Men, the woman you will one day spend the rest of your life with will be your soulmate, and that woman could be anyone. Whoever it is, you will not be missing out on anyone else.
“The one” for you is the one you choose. So much heartache could be avoided if more people realized when someone breaks your heart, there will eventually be someone else in your life who will pick up the broken pieces.
“She was the one dude, and now she’s gone.”
If she isn’t in your life anymore, she isn’t “the one.”
This still leaves the problem that you need to find the woman you’ll spend the rest of your life with, which is true. Dating is good, but it needs to be done the right way. Don’t constantly rush into relationship after relationship, high after high. Take time for yourself in between.
If this model describes you, don’t pretend like it isn’t taxing. You’re not only hurting yourself but also hurting the ones you leave behind and perpetuating the cycle you’re trapping others in.
My personal strategy is to take it slow and think through all your actions carefully when pursuing someone. Don’t drag out the inevitable. Your relationships deserve timely, respectful and honest choices.
I am very content living this way. Do I want a wife one day? Of course. Do I need that wife tomorrow? Absolutely not.
Far too often when “ending things,” we leave the door cracked open — intentionally — and then wonder why we’re trapped in cycles of drama and toxicity. Dating just to date is a waste of time, money and energy.
If you don’t have a boyfriend or girlfriend, I get it; sometimes it sucks. We seek relationships because “everyone else is in one,” or because we don’t want to be “left behind.” We seek relationships for status or personal fulfillment.

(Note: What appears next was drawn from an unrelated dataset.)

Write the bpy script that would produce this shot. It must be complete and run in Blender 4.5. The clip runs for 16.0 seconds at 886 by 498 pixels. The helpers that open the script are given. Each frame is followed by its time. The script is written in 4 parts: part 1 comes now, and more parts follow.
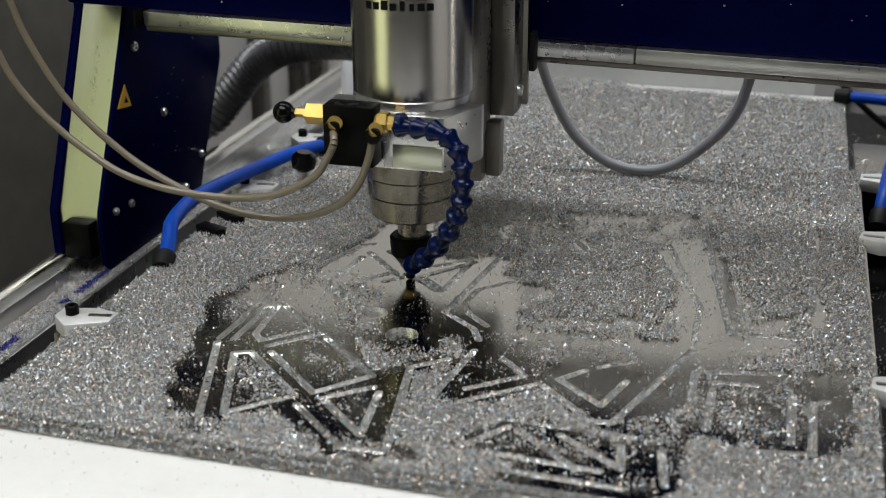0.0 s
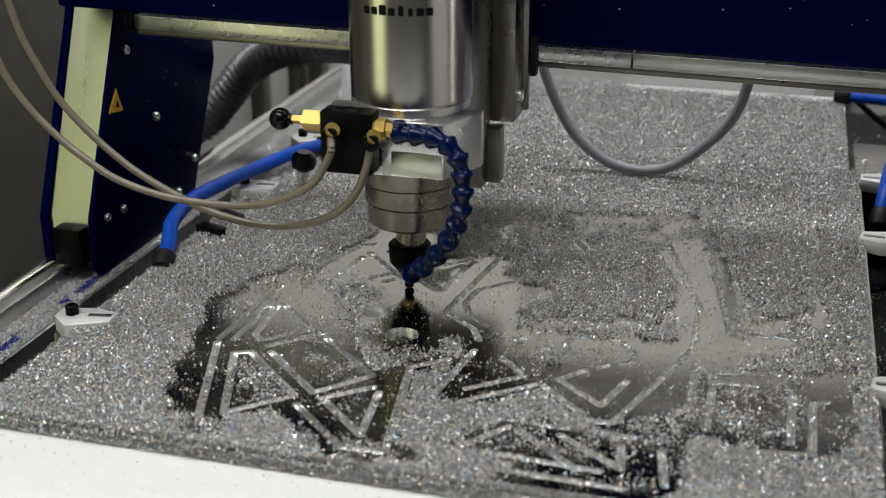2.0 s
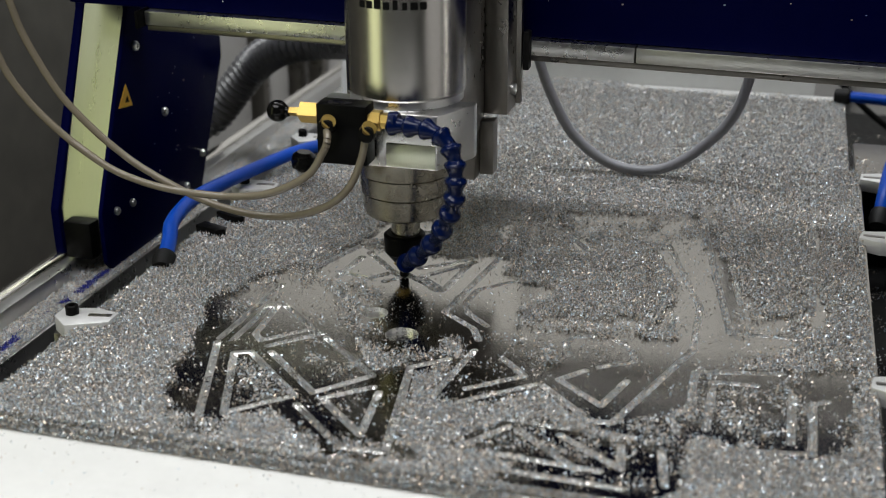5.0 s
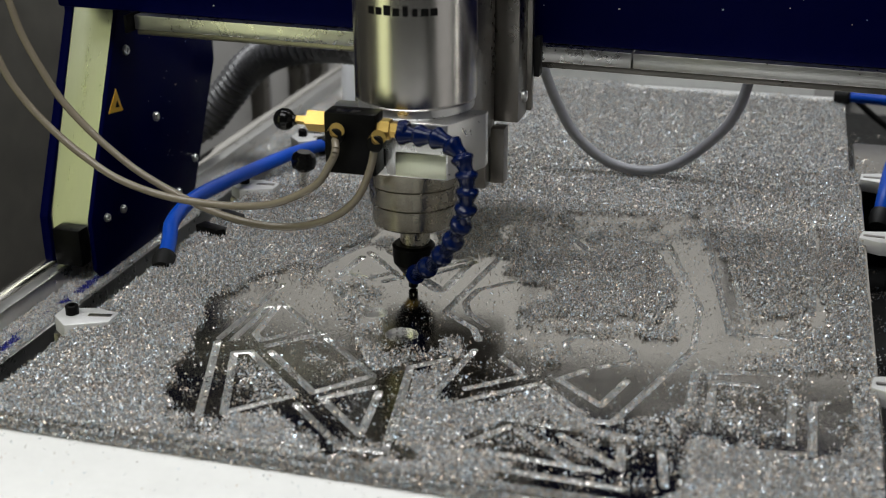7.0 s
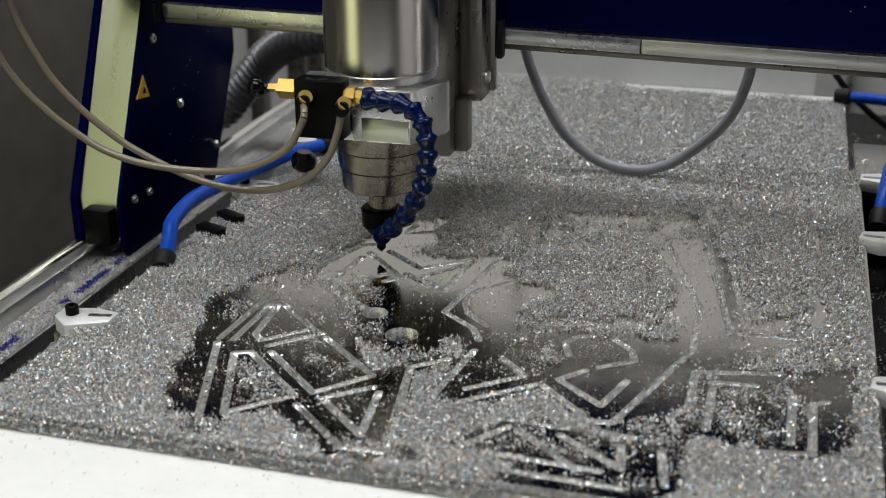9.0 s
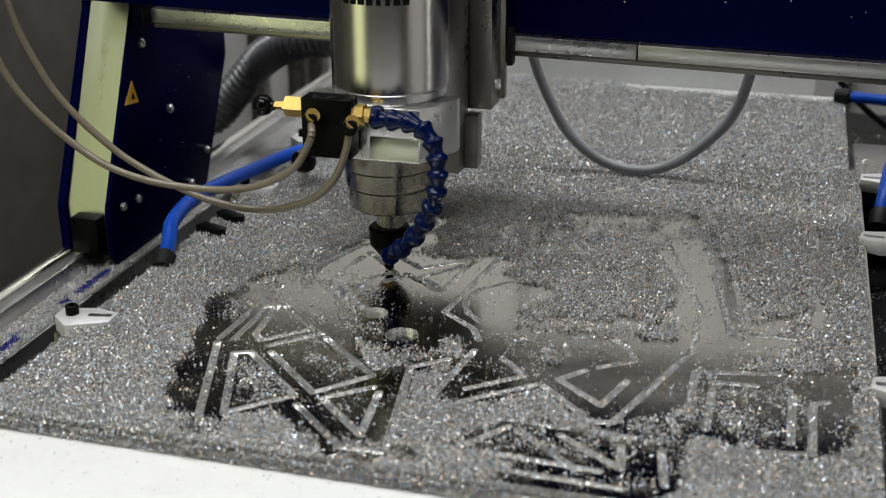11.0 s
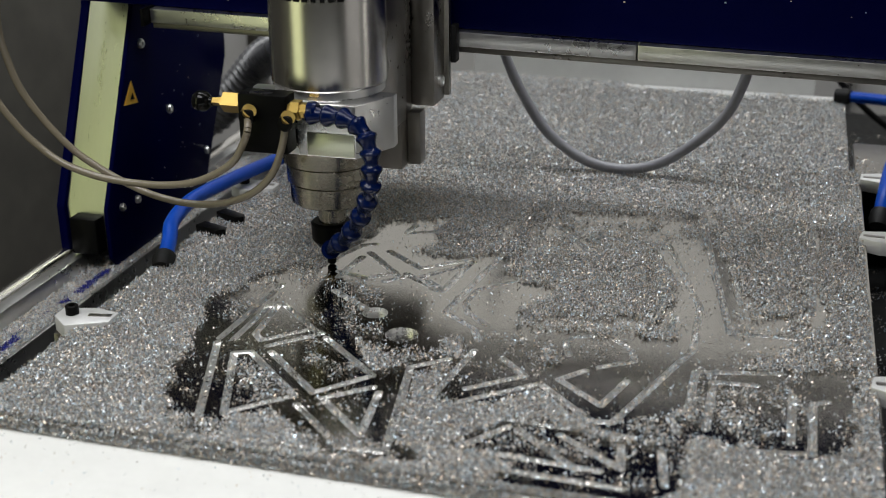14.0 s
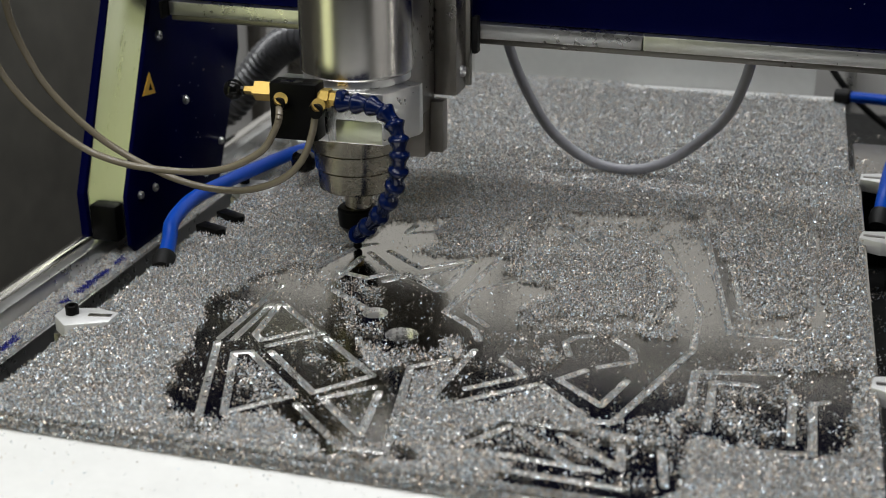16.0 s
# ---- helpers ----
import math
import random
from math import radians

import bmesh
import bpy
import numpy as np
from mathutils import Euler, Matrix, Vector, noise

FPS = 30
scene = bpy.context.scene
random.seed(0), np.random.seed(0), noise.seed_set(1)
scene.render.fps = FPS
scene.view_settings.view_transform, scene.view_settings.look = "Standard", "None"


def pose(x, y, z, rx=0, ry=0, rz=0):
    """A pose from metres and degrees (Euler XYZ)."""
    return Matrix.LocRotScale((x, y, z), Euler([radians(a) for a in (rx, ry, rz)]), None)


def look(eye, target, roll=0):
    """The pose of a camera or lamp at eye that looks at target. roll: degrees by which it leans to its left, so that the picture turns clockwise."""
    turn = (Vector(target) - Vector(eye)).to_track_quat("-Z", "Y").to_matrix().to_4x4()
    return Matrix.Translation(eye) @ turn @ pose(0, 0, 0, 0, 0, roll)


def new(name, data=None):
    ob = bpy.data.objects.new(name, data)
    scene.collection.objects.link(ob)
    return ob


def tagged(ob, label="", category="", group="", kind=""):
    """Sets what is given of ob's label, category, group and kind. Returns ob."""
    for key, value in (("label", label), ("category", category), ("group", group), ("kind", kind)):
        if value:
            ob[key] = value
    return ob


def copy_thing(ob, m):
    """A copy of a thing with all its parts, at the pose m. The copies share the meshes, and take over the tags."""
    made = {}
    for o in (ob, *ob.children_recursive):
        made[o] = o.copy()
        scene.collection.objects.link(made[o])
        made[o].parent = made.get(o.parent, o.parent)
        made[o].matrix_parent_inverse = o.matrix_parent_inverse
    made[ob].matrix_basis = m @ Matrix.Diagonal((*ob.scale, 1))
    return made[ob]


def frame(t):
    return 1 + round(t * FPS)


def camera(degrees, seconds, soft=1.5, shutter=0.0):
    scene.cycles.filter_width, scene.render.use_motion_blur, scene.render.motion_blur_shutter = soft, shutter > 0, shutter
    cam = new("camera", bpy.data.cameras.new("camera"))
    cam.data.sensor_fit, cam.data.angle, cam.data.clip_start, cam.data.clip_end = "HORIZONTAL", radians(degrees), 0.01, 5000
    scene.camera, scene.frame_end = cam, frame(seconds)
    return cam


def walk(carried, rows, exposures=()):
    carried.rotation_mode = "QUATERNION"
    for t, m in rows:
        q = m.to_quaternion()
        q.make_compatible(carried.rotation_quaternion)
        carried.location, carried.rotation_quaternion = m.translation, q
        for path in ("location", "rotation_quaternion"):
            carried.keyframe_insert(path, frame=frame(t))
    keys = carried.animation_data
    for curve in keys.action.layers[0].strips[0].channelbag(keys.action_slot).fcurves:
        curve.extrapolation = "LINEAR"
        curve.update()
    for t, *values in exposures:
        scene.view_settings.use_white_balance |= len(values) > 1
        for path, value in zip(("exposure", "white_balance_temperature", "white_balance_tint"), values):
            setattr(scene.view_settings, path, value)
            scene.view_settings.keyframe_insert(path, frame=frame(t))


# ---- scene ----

It is far better to be single than to be committed to a pointless relationship.
At times, you may want a girlfriend desperately, and I would argue many of those moments are when you need one the least, but wanting and needing are two different things. If you desire companionship, it will come. It may take time. In those times, take advantage of the situation and advance yourself.
You may feel alone, but your situation is not unique. Trust me: Letting go of your desire to be in a relationship will bring you contentment. Singleness is not a curse, and it can be a blessing.
Let relationships come naturally. Prioritize improving yourself and your time commitments. Do not overburden yourself with what could be, but instead work on what is. Save yourself some time, energy and money, and take a step back to set your priorities in order. Don’t think every woman you flirt with is “the one.”
You’re not missing out. Be content with where you are now.